Erniys Quartet 

The Erinys Quartet was founded in 2018 at the Sibelius Academy where they have worked closely with Marko Ylönen. These four musicians, coming from Estonia, Lithuania, Finland, Greece, and the United States, have found common ground together in Helsinki. Named for the Erinyes (a.k.a. the Furies) from the Greek tragedy Oresteia by Aeschylus. 

The Quartet has performed throughout Finland, the rest of Europe, and in the United States. Erinys has been featured at festivals and concert series including Korsholm Music Festival (Vaasa, Finland), Mimir Chamber Music Festival (Texas, USA), and Festival Groba (Ponteareas, Spain). They have also taken part in the inaugural Dover Quartet Workshop at the Curtis Institute of Music and the Pacifica Quartet Professional Quartet Seminar at Jacobs School of Music in Bloomington, Indiana. 

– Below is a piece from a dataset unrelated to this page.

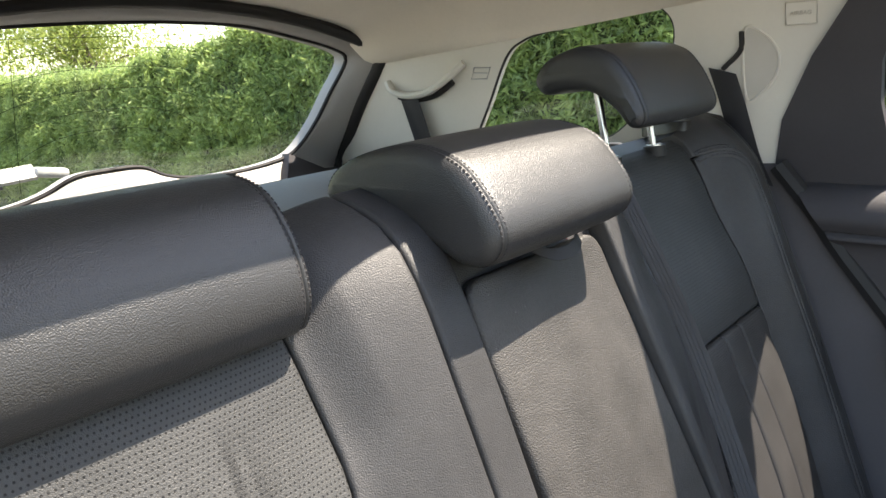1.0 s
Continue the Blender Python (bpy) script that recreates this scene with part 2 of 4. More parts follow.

Erinys has participated in the Trondheim International Chamber Music Competition as well as the Bad Tölz International String Quartet Competition where they were awarded the Audience Prize Award of the City of Bad Tölz, as well as the Esterházy Foundation Special Prize for best interpretation of a Haydn string quartet.

Since 2021 Erinys Quartet has been supported by Le Dimore del Quartetto where they are also a part of the European Union-sponsored MERITA platform. 

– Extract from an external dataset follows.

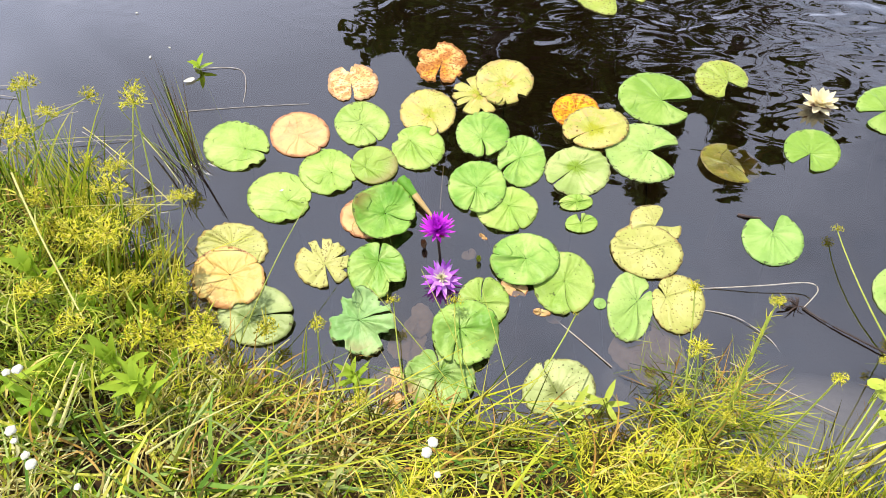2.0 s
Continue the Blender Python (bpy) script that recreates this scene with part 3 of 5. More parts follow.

In 2023 the Erinys Quartet will begin studies with the Dover Quartet at the Curtis Institute of Music as the Nina von Maltzahn String Quartet-in-Residence, as well as at Escuela Superior de Musica Reina Sofia in Madrid, Spain under the tutelage of Professor Günter Pichler (Alban Berg Quartett). 

Ludwig van Beethoven finished his first collection of six string quartets in 1801, this work being the last of the set. The listener can hear clear influences of Joseph Haydn, Beethoven’s teacher, throughout the piece. The third movement almost comes across as a joke where the audience is never completely sure where the beat is supposed to be. The most confounding moment of this piece is the opening of the final movement. Whereas most quartet finales of the time were quick and upbeat, this one begins with a rather significant slow section (“Adagio”) marked “La Malinconia”, or, “melancholy”. The harmonies of this Malinconia are dense and yearning, never reaching a satisfying conclusion until the movement finally resolves into a fast and uplifting finale atmosphere. The whole piece finishes in a whirlwind of scales—overwhelmingly exuberant and celebratory. 

Krzysztof Penderecki, who would have been 90 years old this year, was born in Dębica, Poland in 1933. He wrote his third quartet “Leaves of an Unwritten Diary” in one single movement. Though it is only one movement, the listener can experience dances, mournful ballads, and Romani folk music in this rich work. Penderecki grew up with these folk influences, passed down by his father and permeating the culture that surrounded him. The work doesn’t finish with a definitive ending statement, but it leaves the listener with a question—a sense of open-endedness and possibility. 

Karol Szymanowski was an early 20th century Polish composer writing around the time of the October Revolution. He was greatly influenced by transcendentalism and modern Polish literature of the time. He was a member of a young group of Polish creators who were associated with the following phrase: ‘Art has no aim— art stands above life, penetrates the essence of the universe. It becomes the highest religion and the artist becomes its priest.’ His second quartet is a great example of a composer merging the traditional classical form with folk traditions of his own culture. The first movement begins with a haunting melody in octaves between the first violin and cello. Throughout the movement the seamless melody is disrupted by scratchy outbursts before returning to the ethereal atmosphere. The second and third movements are rife with themes inspired by the Tatra music of the Polish highlands. 

Benjamin Britten wrote his second quartet in 1945 after returning to the United Kingdom from a concert tour of recently liberated concentration camps following the second world war. The listener can feel the influences of this experience throughout the piece. Although affected by death and horror, the quartet focuses more on the concept of life, conveying optimism for the future while never forgetting the horrors of the past. Britten’s Quartet No. 2 invokes strong feelings of something primordial, cosmic, and divine. Britten always uses beautiful colors. Even in his most dissonant and wild passages, the beauty persists. The material evolves and varies greatly, journeying through an abundance of different moods and emotions—we can’t help but feel there is something hopeful that permeates the work.